The uniqueness of each person’s expression is so good. That’s why I want us to collaborate vocally. Which we haven’t done yet.

Damian Abraham

I think it would be awesome. I think we could definitely do some fun stuff.

Shared Energies

Damian Abraham

If I looked at both of our musics, I think [we share] sonic experimentation. That seems very obvious and cheesy for me to go to, but I think we both use a lot of experimentation. Try and look at music as being a broader spectrum. Obviously, we’re painting in a much more limited palette.

Tanya Tagaq

What about energy levels? Energy levels is a pretty good common ground. The exportation of energy, the ferocity.

Damian Abraham

Maybe it’s surrendering. I’m watching you perform, and you just seem to surrender to the music. That’s what I think I’m trying to do. There’s this Japanese hardcore thing, in Japanese Burning Spirits, punk rock, that they would talk about called “complete discharge.” The idea of everything being left out on the stage, so you just don’t have anything left. It’s all there. I think when I’m watching you that’s the sense that I get and that’s what I’m trying to do, too, every time I’m out there.

Tanya Tagaq

You ever see GG Allin?

Damian Abraham

Never saw him live. Thank God. I think I’d probably still have poo in my hair from that, and I’m bald.
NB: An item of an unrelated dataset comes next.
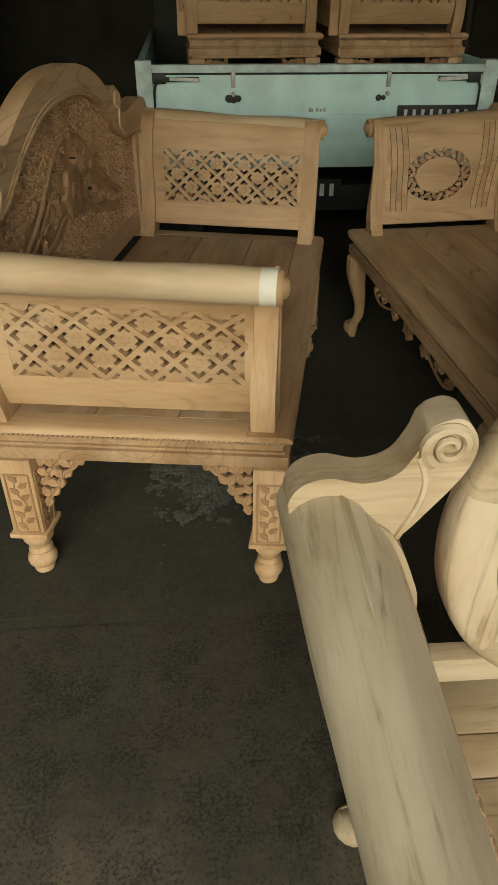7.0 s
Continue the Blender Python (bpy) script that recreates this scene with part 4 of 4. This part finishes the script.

GG Allin & The Murder Junkies - Bite It, You Scum (Live - 1992)

Tanya Tagaq

Poo beard. Artisanal poo beard.

Damian Abraham

The guy who runs Matador Records, Gerard Cosloy, played in GG Allin’s band. He’s got some funny stories.

Tanya Tagaq

Well, that guy was just crazy.

Damian Abraham

He was a performance. He was definitely doing brutal shit to himself, but the sense I get from talking to people that knew him was even though he was doing these ridiculous, reckless things, it was to the end of trying to become a pop star, or trying to become something. It had more in keeping with KISS than I think what we’re trying to do, which is, like, be as honest with a performance as possible.

Tanya Tagaq

Yeah, it’s the opposite. That was showmanship, for sure. Less about technical fortitude and more about-

Damian Abraham

Poop.

Tanya Tagaq

Poop. More about taking a shit.

I’m still fascinated by that man. He lived his idea of music so much. A lot of musicians, that’s why we die. We die young because we live the music outside of the music world too much.